Zum Beispiel über eine moderate Anhebung der Gewerbesteuer – aber da sind die Möglichkeiten natürlich begrenzt, weshalb wir bundesweit seit Langem eine Gemeindewirtschaftssteuer wollen, die gerade kleinere Unternehmen entlasten würde. Auch über die Wiedereinführung einer Vermögenssteuer und eine höhere Erbschaftssteuer – also mehr Steuergerechtigkeit – hätten wir viel mehr Möglichkeiten, eine Politik für alle Menschen zu machen.

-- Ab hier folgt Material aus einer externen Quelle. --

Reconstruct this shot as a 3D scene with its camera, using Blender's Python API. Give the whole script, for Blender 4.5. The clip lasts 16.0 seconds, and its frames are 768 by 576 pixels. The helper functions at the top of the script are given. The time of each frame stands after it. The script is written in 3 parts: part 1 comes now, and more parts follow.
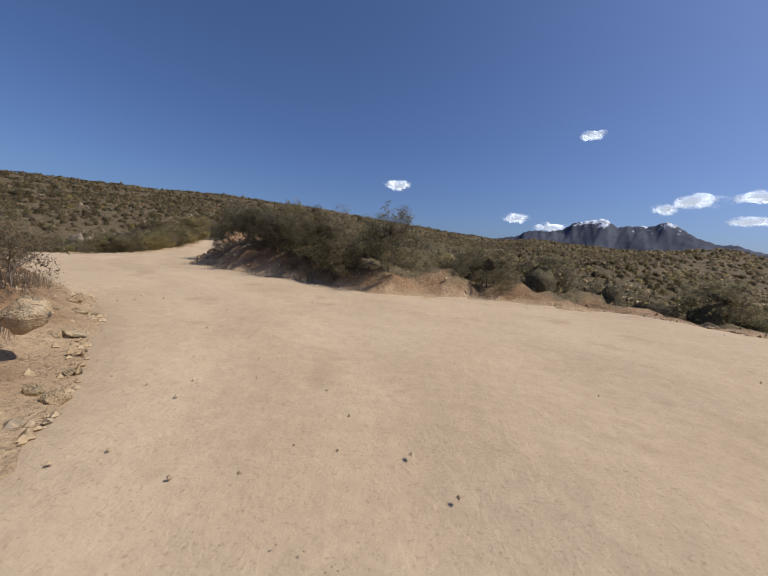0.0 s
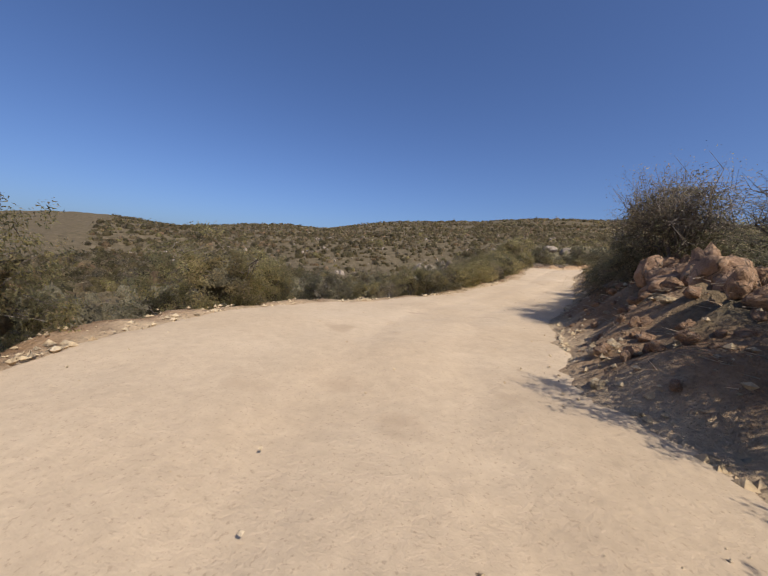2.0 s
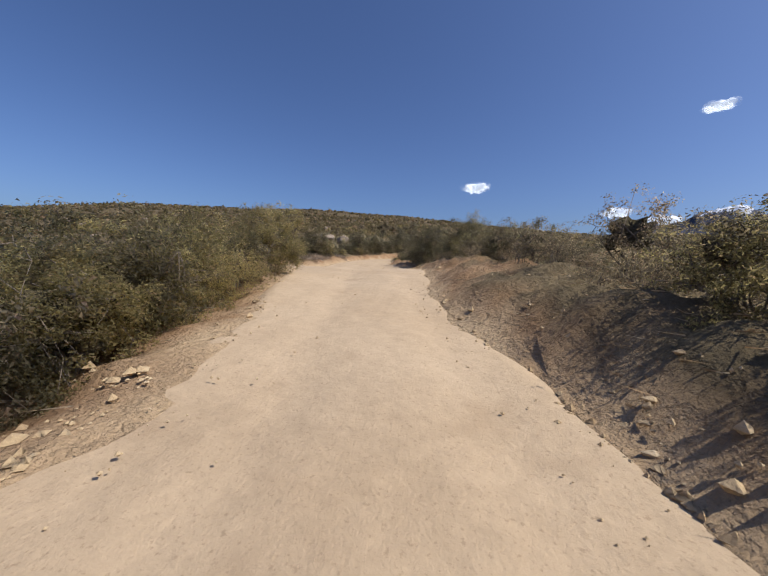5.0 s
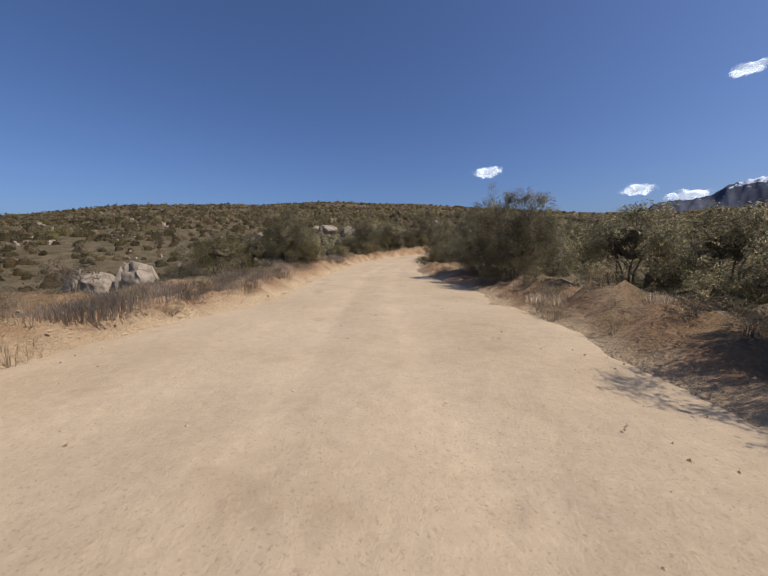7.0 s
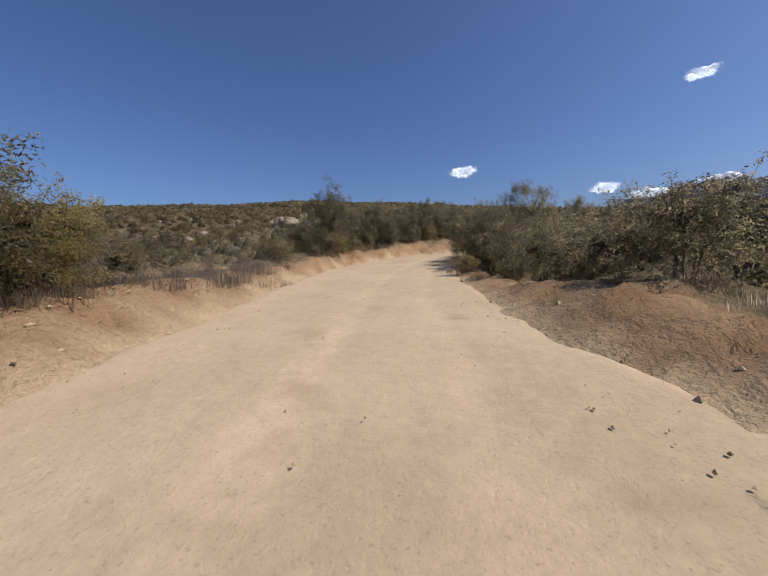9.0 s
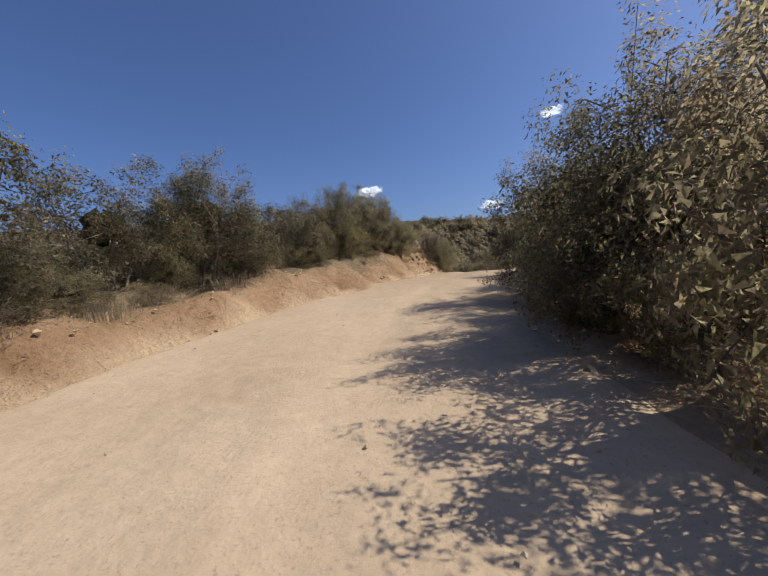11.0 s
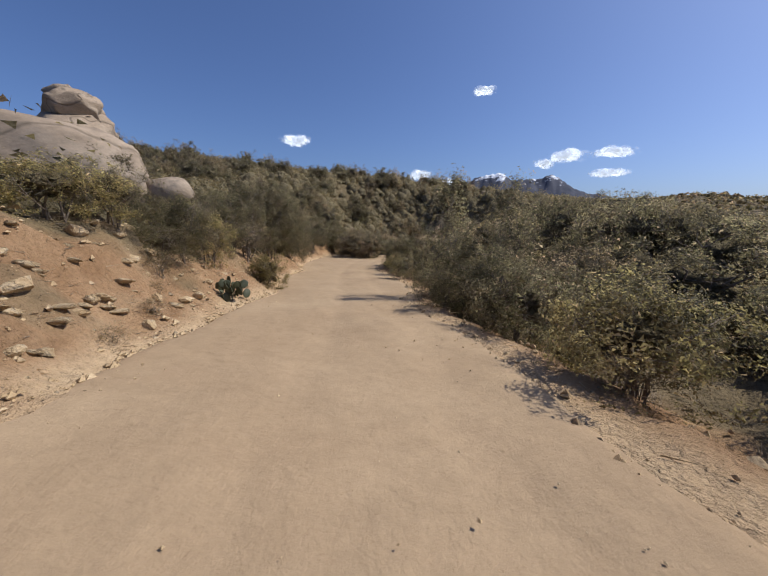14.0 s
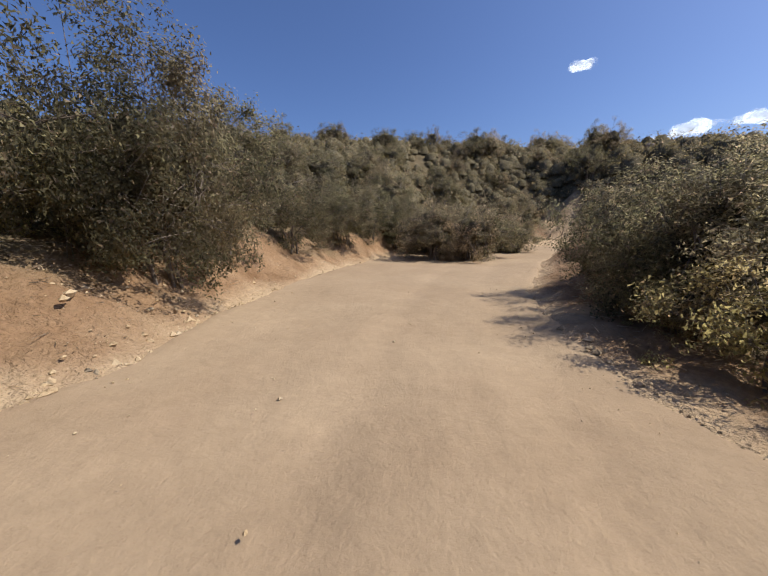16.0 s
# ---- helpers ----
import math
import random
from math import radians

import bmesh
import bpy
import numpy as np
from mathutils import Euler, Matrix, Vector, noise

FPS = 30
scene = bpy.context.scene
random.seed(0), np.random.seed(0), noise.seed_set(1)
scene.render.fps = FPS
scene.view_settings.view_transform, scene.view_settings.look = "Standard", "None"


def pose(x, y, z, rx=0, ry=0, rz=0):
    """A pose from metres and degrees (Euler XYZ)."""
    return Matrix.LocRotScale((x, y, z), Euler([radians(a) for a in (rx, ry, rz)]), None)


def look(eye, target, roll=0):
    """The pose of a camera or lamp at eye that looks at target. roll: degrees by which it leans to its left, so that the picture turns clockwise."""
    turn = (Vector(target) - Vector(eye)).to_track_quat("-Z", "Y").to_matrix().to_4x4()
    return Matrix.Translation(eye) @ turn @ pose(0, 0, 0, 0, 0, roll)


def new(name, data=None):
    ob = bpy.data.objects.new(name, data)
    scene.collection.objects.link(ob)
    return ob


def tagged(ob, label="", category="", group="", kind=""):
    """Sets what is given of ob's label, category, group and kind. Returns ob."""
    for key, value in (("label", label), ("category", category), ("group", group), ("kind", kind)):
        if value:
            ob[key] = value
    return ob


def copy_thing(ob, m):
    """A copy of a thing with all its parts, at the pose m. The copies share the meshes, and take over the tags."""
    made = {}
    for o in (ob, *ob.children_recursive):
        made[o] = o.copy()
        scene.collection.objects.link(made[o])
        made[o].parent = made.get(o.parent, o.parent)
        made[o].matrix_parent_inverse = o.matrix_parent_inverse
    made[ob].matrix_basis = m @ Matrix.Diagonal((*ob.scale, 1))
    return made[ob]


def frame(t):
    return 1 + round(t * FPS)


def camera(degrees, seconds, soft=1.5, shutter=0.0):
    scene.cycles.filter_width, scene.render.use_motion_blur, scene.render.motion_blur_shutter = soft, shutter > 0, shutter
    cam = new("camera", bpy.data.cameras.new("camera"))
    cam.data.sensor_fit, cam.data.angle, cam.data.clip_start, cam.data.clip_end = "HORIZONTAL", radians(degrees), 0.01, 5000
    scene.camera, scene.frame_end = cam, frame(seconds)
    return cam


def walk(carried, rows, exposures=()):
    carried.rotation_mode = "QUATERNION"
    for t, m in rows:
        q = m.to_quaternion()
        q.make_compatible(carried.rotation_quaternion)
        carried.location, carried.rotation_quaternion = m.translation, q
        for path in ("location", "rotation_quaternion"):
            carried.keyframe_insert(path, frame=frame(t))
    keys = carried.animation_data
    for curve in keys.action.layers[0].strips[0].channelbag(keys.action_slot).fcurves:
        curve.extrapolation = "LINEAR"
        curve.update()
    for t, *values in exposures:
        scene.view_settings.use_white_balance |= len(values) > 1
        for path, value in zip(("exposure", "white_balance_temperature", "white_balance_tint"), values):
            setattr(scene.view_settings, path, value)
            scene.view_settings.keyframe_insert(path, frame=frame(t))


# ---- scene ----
cam = camera(99.0, 16.0, soft=1.3)

# seconds, x, y, z, heading (degrees, left positive), pitch, lean to the right
PATH = [
    (0.0, 0.00, 0.00, -0.00, 1.7, -5.8, -4.4),
    (0.5, -0.85, 3.21, -0.02, 15.0, -5.3, -8.1),
    (1.0, -2.50, 6.02, 0.09, 33.3, -4.4, -7.5),
    (1.5, -4.77, 8.00, 0.22, 47.9, -4.7, -6.4),
    (2.0, -7.40, 9.88, 0.29, 51.9, -5.3, -3.3),
    (2.5, -9.89, 11.86, 0.27, 43.8, -6.9, -2.9),
    (3.0, -11.75, 14.11, 0.26, 34.8, -5.5, 3.0),
    (3.5, -13.28, 16.70, 0.17, 23.9, -6.7, -0.8),
    (4.0, -14.44, 20.03, 0.17, 14.8, -6.2, -2.7),
    (4.2, -14.81, 21.46, 0.19, 11.8, -5.3, -2.2),
    (4.5, -15.36, 23.71, 0.27, 13.3, -5.3, -2.1),
    (5.0, -16.37, 27.62, 0.54, 15.3, -5.2, -1.8),
    (5.5, -17.52, 31.61, 0.90, 16.7, -5.1, -1.5),
    (6.0, -18.77, 35.64, 1.26, 17.4, -4.9, -1.3),
    (6.3, -19.56, 38.05, 1.38, 17.5, -4.9, -1.1),
    (6.5, -20.13, 39.65, 1.39, 18.0, -6.0, -0.3),
    (7.0, -21.67, 43.67, 1.33, 17.7, -6.8, 0.9),
    (7.5, -23.24, 47.72, 1.16, 17.6, -7.2, 1.8),
    (8.0, -24.73, 51.76, 0.98, 16.3, -7.6, 0.1),
    (8.2, -25.26, 53.39, 0.94, 15.8, -7.8, 0.1),
    (8.5, -26.00, 55.79, 0.94, 16.7, -7.4, 0.9),
    (9.0, -27.08, 59.77, 1.06, 14.1, -6.8, 2.1),
    (9.5, -27.99, 63.72, 1.14, 11.7, -6.2, 3.3),
    (10.0, -28.70, 67.63, 1.18, 8.7, -5.5, 4.6),
    (10.3, -29.02, 69.95, 1.20, 8.4, -5.1, 5.3),
    (10.5, -29.16, 71.48, 1.22, 5.9, -4.6, 6.1),
    (11.0, -29.19, 75.25, 1.38, -0.5, -4.6, 5.7),
    (11.5, -28.79, 79.00, 1.57, -8.6, -3.9, 4.0),
    (12.0, -27.83, 82.76, 1.72, -17.1, -4.5, 3.4),
    (12.5, -26.39, 86.41, 1.85, -24.6, -4.7, 2.8),
    (13.0, -24.79, 90.07, 1.82, -25.4, -7.9, 2.9),
    (13.5, -23.12, 93.88, 1.61, -20.2, -11.4, 1.2),
    (14.0, -21.76, 98.11, 1.14, -14.1, -11.6, -1.1),
    (14.5, -20.82, 102.38, 0.62, -7.9, -10.8, 1.3),
    (15.0, -20.01, 107.04, 0.12, -3.0, -11.8, 2.0),
    (15.5, -19.39, 112.09, -0.39, -0.9, -10.9, 2.0),
    (16.0, -18.92, 117.09, -0.79, 0.0, -11.8, 1.6),
]


def aim(x, y, z, heading, pitch, lean):
    a, b = radians(heading), radians(pitch)
    eye = Vector((x, y, z))
    return look(eye, eye + 10 * Vector((-math.sin(a) * math.cos(b), math.cos(a) * math.cos(b), math.sin(b))), -lean)


walk(cam, [(r[0], aim(*r[1:])) for r in PATH],
     [(0, -0.24), (1, -0.10), (2, 0.05), (4, 0.0), (8, -0.16), (10.5, -0.08), (12, 0.04), (13, -0.14), (14, -0.05), (15.5, 0.16), (16, 0.16)])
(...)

Auf Bundesebene ist Ihre Partei so schwach wie lange nicht: Sahra Wagenknecht könnte eine eigene Partei gründen, "Die Linke" droht zu zerfallen. Sind Sie in Sorge, dass sich die Querelen auch auf die kommunale Ebene auswirken?
Nein, das denke ich nicht. Als Kreisvorstand haben wir den Beschluss des Bundesvorstandes unterstützt, Sahra Wagenknecht zur Rückgabe ihres Mandats aufzufordern. Damit ist das Thema für uns geklärt. Wir sind hier ein junger, aufstrebender Kreisverband, haben zuletzt viele neue Mitglieder gewonnen – und wir werden uns nun auf die Kommunalwahl im nächsten Jahr konzentrieren.

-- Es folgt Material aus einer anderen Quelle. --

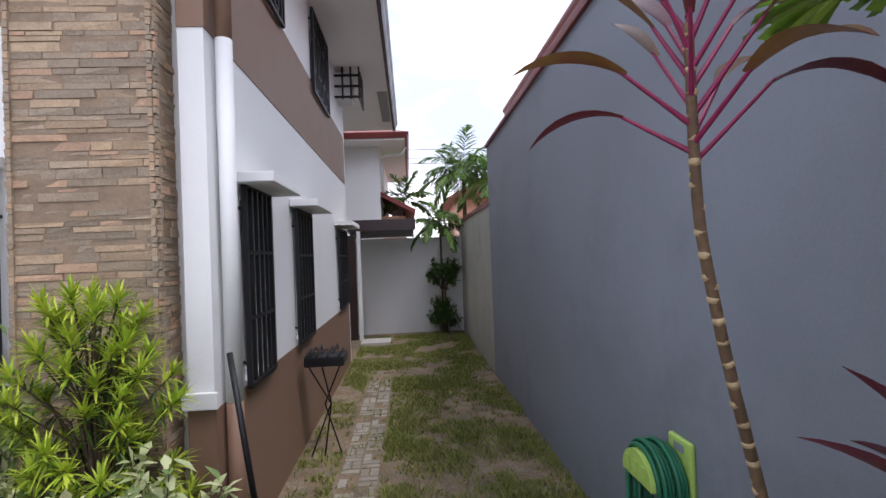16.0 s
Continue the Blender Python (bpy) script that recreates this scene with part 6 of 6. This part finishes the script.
# wavy roof tiles on the front slope of the wing
roof = bpy.data.objects["roof_wing"]
bm = bmesh.new()
n = 10
TW, TL = 0.30, 0.38
grid = []
for i in range(n + 1):
    x = -TW / 2 + TW * i / n
    z = 0.030 * math.sin(2 * math.pi * i / n)
    grid.append((bm.verts.new((x, 0, z + 0.035)), bm.verts.new((x, TL + 0.03, z + 0.005)), bm.verts.new((x, 0, z + 0.010))))
for a, b in zip(grid, grid[1:]):
    bm.faces.new((a[0], b[0], b[1], a[1])).smooth = True
    bm.faces.new((a[2], b[2], b[0], a[0]))
tile = as_mesh("roof_tile", bm, M_ROOFT)
ang = math.degrees(math.atan(WS))
for j in range(10):
    for i in range(15):
        ob = new("roof_tile", tile)
        ob.parent = roof
        y = WY0 - 0.03 + j * TL * math.cos(radians(ang))
        ob.matrix_basis = pose(-3.70 + i * TW, y, WZ + 0.095 + (y - WY0) * WS, ang)

# lawn: patchy short blades
rng = np.random.default_rng(9)
N = 190000
px, py = rng.uniform(4.16, 6.42, N), rng.uniform(6.6, 17.9, N) 
dens = np.array([noise.noise((a * 1.9, b * 1.5, 0.3)) + 0.55 * noise.noise((a * 6, b * 6, 2.0)) for a, b in zip(px, py)])
ok = (dens > rng.uniform(-0.36, 0.42, N)) & ~((px > 4.53) & (px < 4.91) & (py < 14.2) & (rng.random(N) < 0.92))
px, py, dens = px[ok], py[ok], dens[ok]
n = len(px)
h, a, w = rng.uniform(0.015, 0.05, n) * (1 + np.clip(dens, 0, 0.8)), rng.uniform(0, 2 * np.pi, n), rng.uniform(0.004, 0.009, n)
lean = rng.uniform(0.3, 1.3, n) * h
v = np.empty((n * 3, 3))
v[0::3] = np.c_[px - w * np.sin(a), py + w * np.cos(a), np.full(n, Z_YARD - 0.003)]
v[1::3] = np.c_[px + w * np.sin(a), py - w * np.cos(a), np.full(n, Z_YARD - 0.003)]
v[2::3] = np.c_[px + lean * np.cos(a), py + lean * np.sin(a), Z_YARD + h]
me = bpy.data.meshes.new("lawn")
me.from_pydata(v.tolist(), [], [(3 * i, 3 * i + 1, 3 * i + 2) for i in range(n)])
me.materials.append(M_GRASS)
tagged(new("lawn", me), "patchy short green and straw-coloured grass", "grass", "", "stuff")

rng = random.Random(12)
for k in range(14):
    x = rng.uniform(-5, 7.5)
    t = thing("weed_tuft", (x, 4.936, Z_ROAD), "tiny green weed in the road joint", "weed", "weeds in the road joint")
    lv = Leaves()
    for j in range(14):
        d = rand_dir(rng, 0.1, 0.9)
        lv.strip(Vector((x + rng.uniform(-0.05, 0.05), 4.936, Z_ROAD - 0.005)), d, UP, rng.uniform(0.02, 0.05), 0.008, 0.5, 2, 0.2)
    lv.make("leaf_tuft", M_GREEN, t)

Wie sieht Ihr Zeitplan für den Kommunalwahlkampf aus?
Wir wollen Anfang Dezember unser gemeinsam mit unserer Basis erarbeitetes Programm und unsere Kandidatenliste vorstellen. Uns ist es wichtig, dass sich auf dieser Liste nicht nur für Parteimitglieder wiederfinden, wir möchten auch Heidelberger aus der Zivilgesellschaft einbinden, die sich für linke Politik begeistern können. Da sind wir sehr offen für Interessierte.
Was ist Ihr Wunschergebnis?
Wir wollen uns auf jeden Fall verbessern. Wenn wir unseren Job gut machen, bin ich zuversichtlich, dass wir den ein oder anderen Sitz hinzugewinnen können.